Di tengah arus digitalisasi yang begitu deras, ketika buku-buku mulai beralih wujud menjadi e-book dan gawai menjadi tempat membaca yang paling praktis, masih ada sekelompok orang yang memilih tetap setia pada bau kertas, tekstur halaman, dan berat buku di tangan. Mereka adalah para pecinta buku fisik—jiwa-jiwa yang merasa bahwa membaca bukan hanya aktivitas intelektual, tetapi juga pengalaman emosional dan indrawi. Dan bagi mereka, perpustakaan bukan sekadar tempat meminjam buku. Ia adalah ruang suci, tempat yang menyatukan memori, pengetahuan, dan rasa nyaman yang tak bisa dijelaskan sepenuhnya oleh logika.

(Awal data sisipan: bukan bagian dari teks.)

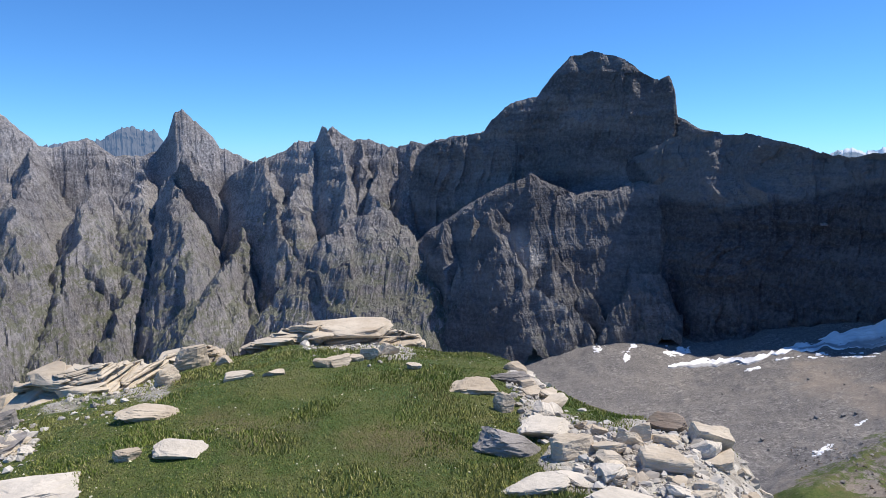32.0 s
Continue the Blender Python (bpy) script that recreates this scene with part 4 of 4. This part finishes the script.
def crag(name, rows, blocks, thick, long, seed, label, lean=0.8, away=None, gaps=0.12, dip=-4, bedded=0.0):
    """A rock outcrop of split blocks in beds over a solid core.
    rows: bearing and sight of its top edge, and its height, in degrees. away: its distances."""
    rng = random.Random(seed)
    rows = np.array(sorted(rows))
    b = np.linspace(rows[0, 0], rows[-1, 0], 420 if bedded else 170)
    top_e, high = np.interp(b, rows[:, 0], rows[:, 1]), np.interp(b, rows[:, 0], rows[:, 2])
    if away:
        rf = np.interp(b, np.linspace(b[0], b[-1], len(away)), away)
    else:
        rf = LAND.reach(b, top_e - high)
        rf = np.polyval(np.polyfit(b - b[0], rf, 2), b - b[0])
    share = (b - b[0]) / (b[-1] - b[0])
    high = high * (0.3 + 0.7 * smooth(0, 0.1, share) * smooth(1, 0.9, share)) * (1 + 0.12 * fbm(b * 0.5, 3.3, seed, 2, seed + 1))
    hm = np.maximum(rf * np.tan(np.radians(high)), thick)
    thing = tagged(new(name), label, "rock outcrop")
    v = np.linspace(0, 1, 190 if bedded else 52)[None, :]
    up, over = np.clip(v / 0.6, 0, 1), smooth(0.6, 1.0, v)
    r = rf[:, None] + 0.30 * long + lean * hm[:, None] * up
    z = 1.6 + r * np.tan(np.radians(top_e[:, None] - high[:, None] * (1.12 - 1.06 * up))) - over * 1.6 * hm[:, None]
    r = r + over * (1.2 * hm[:, None] + long)
    along = np.radians(b - b[0])[:, None] * rf[:, None]
    if bedded:
        # beds split by joints into rounded blocks, each with its own overhang
        for t_bed, t_long, amp in ((thick, long, 1.0), (0.38 * thick, 0.4 * long, 0.3)):
            q = (z - 0.10 * along + 0.9 * thick * fbm(along / (3 * long), z / (4 * thick), seed, 3, seed + 8)) / t_bed
            k = np.floor(q).astype(np.int64)
            a = along / t_long + 3.7 * lattice(k, k * 0, k * 0, seed + 9) + 0.35 * fbm(along / t_long, z / t_bed, 2, 2, seed + 11)
            j = np.floor(a).astype(np.int64)
            joint = np.maximum(np.abs(2 * (q - k) - 1) ** 5, np.abs(2 * (a - j) - 1) ** 9)
            r = r - bedded * amp * (0.75 * lattice(k, j, k * 0, seed + 12) + 0.5 * lattice(k, k * 0, k * 0, seed + 13) - 0.9 * joint)
        r = r - bedded * (1.3 * ridged(along / (3.2 * long), z / (5 * thick), seed, 3, seed + 14) + 0.12 * fbm(along / (0.33 * long), z / (0.45 * thick), seed, 3, seed + 16))
    else:
        r = r - 1.1 * thick * facets(along / (1.5 * long), z / (1.6 * thick), seed + 5, 1.3) - 0.5 * thick * facets(along / (0.5 * long), z / (0.6 * thick), seed + 6, 1.3)
        r = r - 0.8 * thick * ridged(along / (3 * long), z / (6 * thick), seed, 3, seed + 7)
    x, y = plan(b[:, None], r)
    core = sheet("core", x, y, z, blocks[0].materials[0], False)
    core.parent = thing
    most = int(max(2, round(float(hm.max()) / thick)))
    for k in range(-1, most):
        at = b[0] + rng.uniform(0, 1) * math.degrees(long / rf[0])
        while at < b[-1]:
            here = [float(np.interp(at, b, q)) for q in (rf, hm, top_e, high)]
            length = long * rng.uniform(0.55, 1.6)
            share_k = (k + 0.5) / (here[1] / thick)
            if share_k < 1.03 and rng.random() > gaps:
                dist = here[0] + lean * here[1] * share_k + rng.gauss(0, 0.3) * thick + 0.55 * long
                px, py = plan(at, dist)
                m = pose(px, py, 1.6 + dist * math.tan(radians(here[2] - here[3] * (1 - share_k))) + rng.uniform(-0.35, 0.3) * thick, rng.gauss(0, 9), rng.gauss(dip, 7), -at + rng.gauss(0, 24))
                ob = new("block", blocks[rng.randrange(len(blocks))])
                ob.parent = thing
                big = rng.choice((0.7, 0.85, 1.0, 1.1, 1.35))
                ob.matrix_basis = m @ Matrix.Diagonal((length * 1.2 * big, long * rng.uniform(0.7, 1.2) * big, thick * rng.uniform(0.9, 1.5) * big, 1))
            at += math.degrees(length * 0.95 / here[0])
    return thing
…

Perpustakaan adalah rumah keheningan yang hidup. Bagi pecinta buku fisik, keheningan itu bukan kesepian, melainkan ketenangan. Sebuah kebebasan yang tak perlu dijelaskan dengan kata-kata. Saat kaki melangkah masuk, aroma khas buku-buku lama menyambut seperti pelukan hangat dari masa lalu. Deretan rak-rak kayu atau besi berdiri tenang, seolah memeluk ratusan bahkan ribuan cerita yang siap membuka diri bagi siapa pun yang bersedia singgah.
Buku fisik memiliki suara. Saat sampul dibuka, saat halaman dibalik, saat jari menelusuri paragraf—semua itu menyanyikan lagu sunyi yang hanya bisa didengar oleh mereka yang benar-benar mencintainya. Di sinilah perpustakaan memegang peran penting. Ia menjaga agar suara-suara itu tidak hilang ditelan zaman. Ia menjadi museum yang hidup, tempat di mana karya-karya cetak tetap diberi tempat untuk bicara.
Para pecinta buku fisik tidak sekadar membaca. Mereka mencium, menyentuh, menyimpan, dan merawat buku seperti sahabat lama. Mereka mencatat di pinggir halaman, menyelipkan bunga kering di antara lembaran, dan menulis tanggal saat pertama kali buku itu dibaca. Itulah mengapa perpustakaan punya arti yang lebih dalam: sebagai tempat di mana hubungan antara manusia dan buku dipelihara dengan penuh hormat.
Di balik rak-rak tinggi dan meja baca yang sunyi, sering kali lahir pemikiran besar, renungan dalam, atau sekadar perasaan tenteram yang jarang ditemui di luar. Perpustakaan memberi ruang untuk berhenti sejenak dari keramaian dunia, dari gawai yang tak henti bergetar, dari algoritma yang membanjiri perhatian. Ia mengajak pembacanya untuk duduk, membuka, dan membaca dengan lambat. Di sana, waktu seolah berjalan lebih lembut.
“Kemewahan membaca adalah bisa menyentuh waktu dan pikiran orang lain yang hidup di masa lalu,” tulis Carl Sagan. Dan dalam bentuk buku fisik, kemewahan itu terasa lebih nyata. Maka tak heran, ketika perpustakaan masih menyediakan buku-buku cetak dengan kondisi terawat dan koleksi yang kaya, para pencinta buku fisik akan terus datang, kembali, dan menetap dalam heningnya yang hangat.
Bagi mereka, perpustakaan bukan tempat yang ketinggalan zaman. Ia justru menjadi penanda bahwa tidak semua hal harus berlari cepat mengikuti dunia. Bahwa dalam membaca, kita juga berhak melambat, merasakan, dan membiarkan kata-kata menyentuh jiwa kita secara utuh.